- Description of the task -
Copy out the whole listing exactly as written, leaving the pictures behind.

- Data -
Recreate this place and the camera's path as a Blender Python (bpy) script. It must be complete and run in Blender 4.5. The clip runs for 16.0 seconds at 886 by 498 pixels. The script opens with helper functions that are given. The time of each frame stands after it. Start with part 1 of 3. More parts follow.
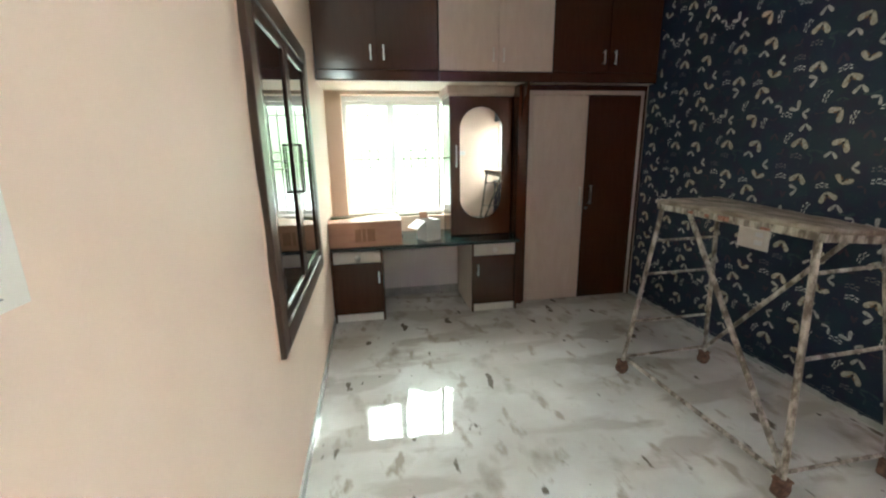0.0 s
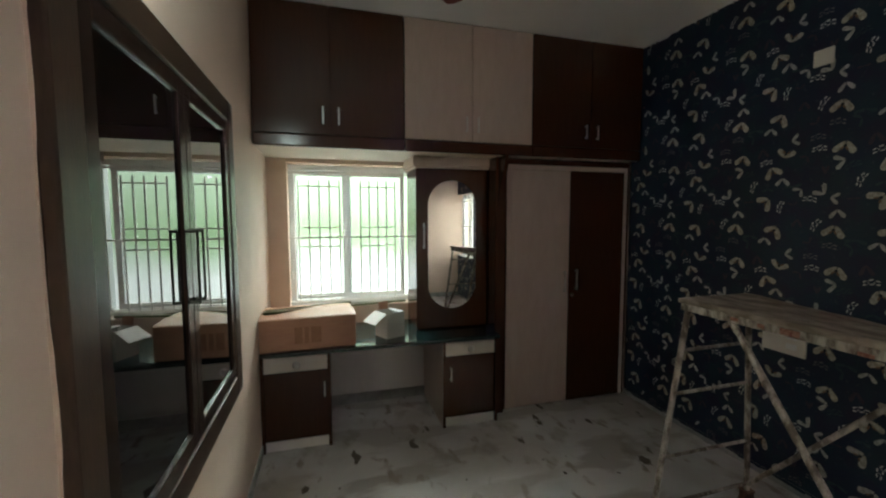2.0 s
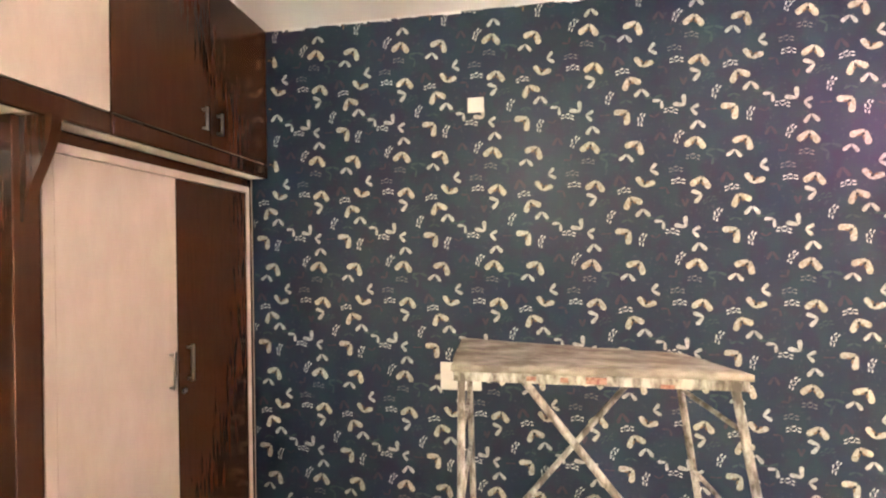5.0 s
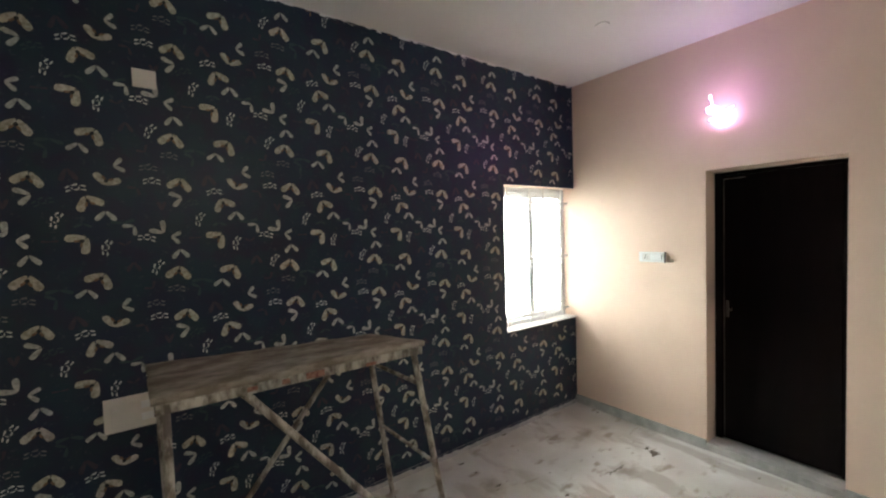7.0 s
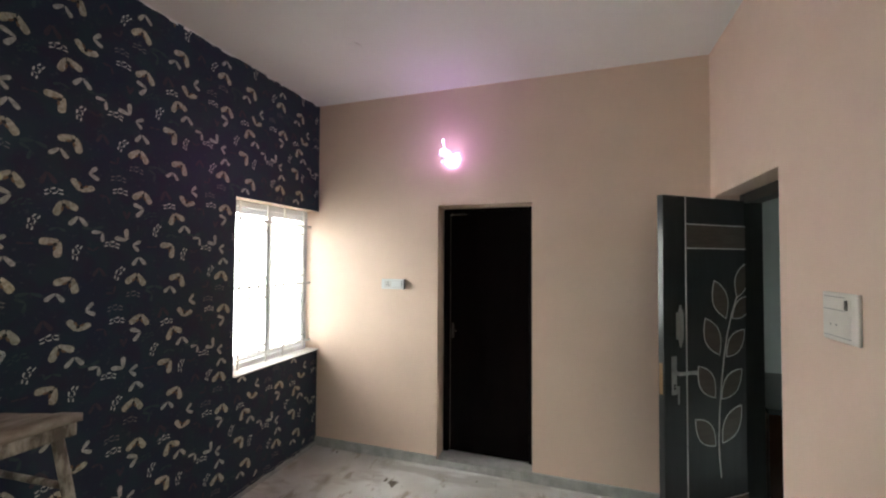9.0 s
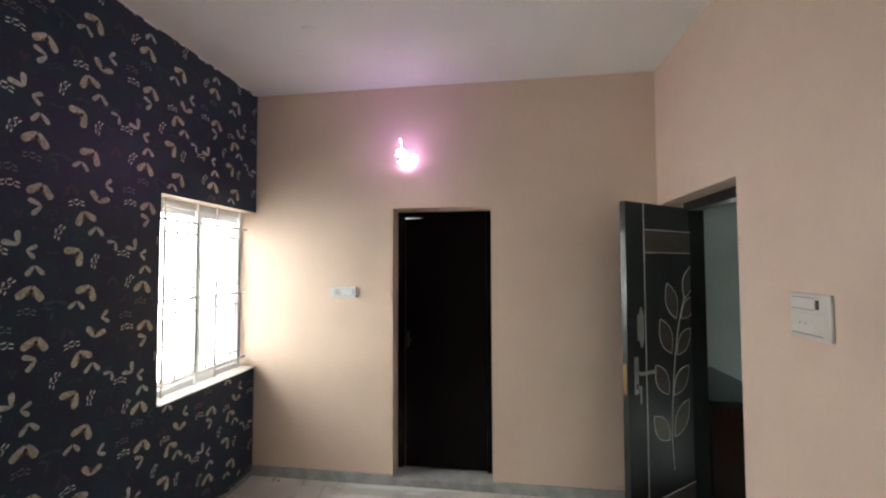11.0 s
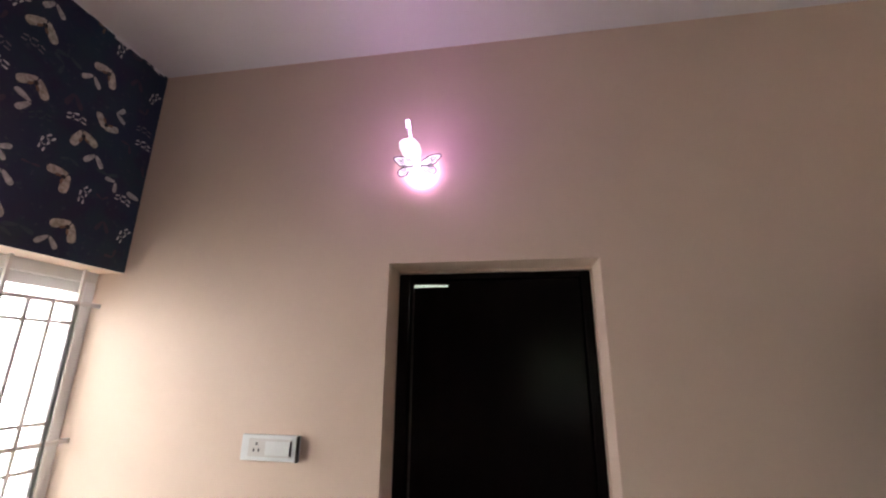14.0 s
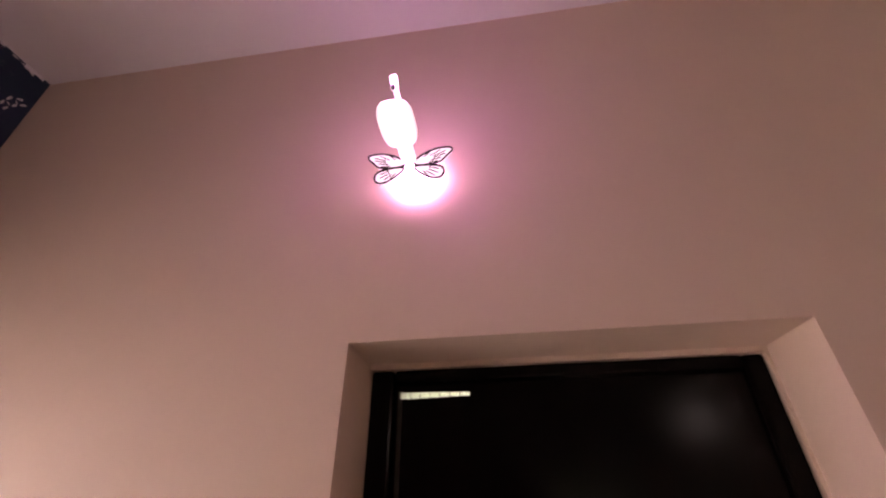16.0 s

- Correct output -
Recreate this place and the camera's path as a Blender Python (bpy) script. It must be complete and run in Blender 4.5. The clip runs for 16.0 seconds at 886 by 498 pixels. The script opens with helper functions that are given. The time of each frame stands after it. Start with part 1 of 3. More parts follow.
0.0 s
2.0 s
5.0 s
7.0 s
9.0 s
11.0 s
14.0 s
16.0 s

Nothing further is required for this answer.